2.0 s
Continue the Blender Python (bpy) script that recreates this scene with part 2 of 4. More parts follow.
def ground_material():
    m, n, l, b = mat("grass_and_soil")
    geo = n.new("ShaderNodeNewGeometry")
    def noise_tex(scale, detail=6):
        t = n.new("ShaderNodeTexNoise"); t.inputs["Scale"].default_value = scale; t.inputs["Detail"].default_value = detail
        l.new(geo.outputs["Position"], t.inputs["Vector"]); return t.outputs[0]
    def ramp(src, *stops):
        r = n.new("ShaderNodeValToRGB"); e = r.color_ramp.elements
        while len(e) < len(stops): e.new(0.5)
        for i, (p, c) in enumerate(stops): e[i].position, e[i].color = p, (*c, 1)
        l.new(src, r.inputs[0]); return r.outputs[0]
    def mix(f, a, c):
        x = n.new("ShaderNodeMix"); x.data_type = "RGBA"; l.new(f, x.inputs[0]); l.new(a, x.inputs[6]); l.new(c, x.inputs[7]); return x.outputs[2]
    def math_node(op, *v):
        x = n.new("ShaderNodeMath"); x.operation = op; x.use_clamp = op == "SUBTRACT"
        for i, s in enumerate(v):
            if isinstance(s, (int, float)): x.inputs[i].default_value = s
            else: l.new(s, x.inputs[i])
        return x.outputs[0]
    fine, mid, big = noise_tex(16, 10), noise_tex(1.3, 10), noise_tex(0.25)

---

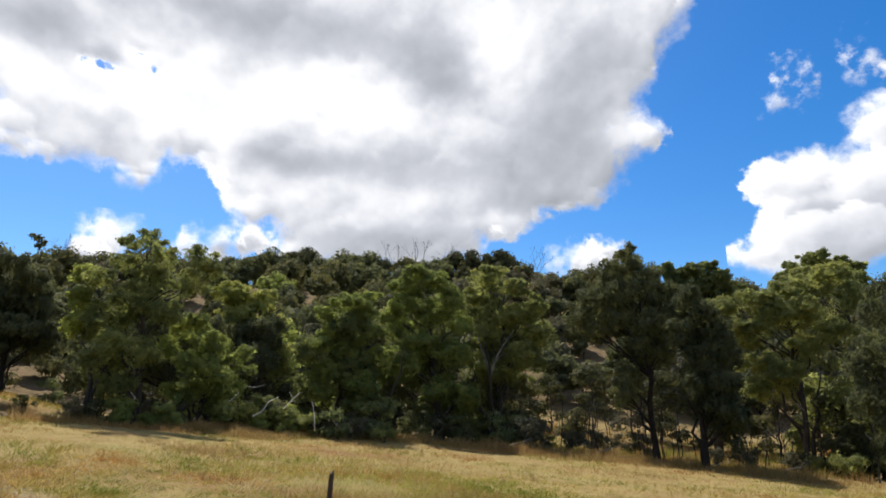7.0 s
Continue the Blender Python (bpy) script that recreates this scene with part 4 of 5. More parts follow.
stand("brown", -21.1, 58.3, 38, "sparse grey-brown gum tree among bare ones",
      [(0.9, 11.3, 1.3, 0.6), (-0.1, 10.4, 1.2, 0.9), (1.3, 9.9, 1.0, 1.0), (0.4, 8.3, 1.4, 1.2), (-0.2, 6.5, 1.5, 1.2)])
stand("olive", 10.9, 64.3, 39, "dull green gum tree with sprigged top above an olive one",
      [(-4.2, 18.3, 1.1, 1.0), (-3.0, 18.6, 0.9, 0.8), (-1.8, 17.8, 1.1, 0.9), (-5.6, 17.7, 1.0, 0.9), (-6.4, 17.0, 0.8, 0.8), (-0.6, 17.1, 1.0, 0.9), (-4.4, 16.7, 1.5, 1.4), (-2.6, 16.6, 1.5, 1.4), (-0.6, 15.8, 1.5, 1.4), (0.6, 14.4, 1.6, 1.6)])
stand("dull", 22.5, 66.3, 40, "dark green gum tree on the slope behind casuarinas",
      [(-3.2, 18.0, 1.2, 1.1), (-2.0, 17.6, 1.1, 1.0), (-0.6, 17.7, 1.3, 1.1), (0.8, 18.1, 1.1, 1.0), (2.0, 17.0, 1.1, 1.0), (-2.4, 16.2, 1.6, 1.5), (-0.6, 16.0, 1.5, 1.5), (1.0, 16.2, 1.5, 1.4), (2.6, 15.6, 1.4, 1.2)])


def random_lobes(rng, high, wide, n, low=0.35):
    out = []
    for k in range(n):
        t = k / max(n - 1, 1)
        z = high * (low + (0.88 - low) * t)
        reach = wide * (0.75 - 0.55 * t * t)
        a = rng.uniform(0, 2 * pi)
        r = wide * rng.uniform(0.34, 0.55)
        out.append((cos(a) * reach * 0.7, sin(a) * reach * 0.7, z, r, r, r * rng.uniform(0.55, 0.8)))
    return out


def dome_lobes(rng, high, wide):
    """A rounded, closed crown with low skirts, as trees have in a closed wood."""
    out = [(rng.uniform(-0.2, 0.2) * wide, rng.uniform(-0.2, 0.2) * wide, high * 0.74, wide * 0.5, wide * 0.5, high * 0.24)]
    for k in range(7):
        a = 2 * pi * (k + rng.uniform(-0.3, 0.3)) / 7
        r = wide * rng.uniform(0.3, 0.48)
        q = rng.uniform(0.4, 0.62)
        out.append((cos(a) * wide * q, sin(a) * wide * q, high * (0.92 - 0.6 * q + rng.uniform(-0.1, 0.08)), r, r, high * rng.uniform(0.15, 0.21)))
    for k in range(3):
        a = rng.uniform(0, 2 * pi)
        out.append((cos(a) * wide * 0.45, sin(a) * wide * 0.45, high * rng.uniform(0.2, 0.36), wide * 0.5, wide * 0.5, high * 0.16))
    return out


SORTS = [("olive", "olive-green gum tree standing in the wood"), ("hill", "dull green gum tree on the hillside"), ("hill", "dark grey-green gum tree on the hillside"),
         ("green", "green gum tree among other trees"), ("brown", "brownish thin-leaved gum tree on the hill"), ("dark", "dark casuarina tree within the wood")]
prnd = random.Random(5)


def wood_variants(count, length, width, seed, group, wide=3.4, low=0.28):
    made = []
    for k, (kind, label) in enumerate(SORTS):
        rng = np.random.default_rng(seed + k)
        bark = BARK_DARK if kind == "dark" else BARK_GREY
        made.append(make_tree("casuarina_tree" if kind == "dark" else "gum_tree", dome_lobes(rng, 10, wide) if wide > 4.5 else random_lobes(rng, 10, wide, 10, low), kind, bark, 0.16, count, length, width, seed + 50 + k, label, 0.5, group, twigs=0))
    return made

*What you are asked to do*
Pick out every line holding the string "follow" and return it.

*Solution*
Continue the Blender Python (bpy) script that recreates this scene with part 2 of 4. More parts follow.
Continue the Blender Python (bpy) script that recreates this scene with part 4 of 5. More parts follow.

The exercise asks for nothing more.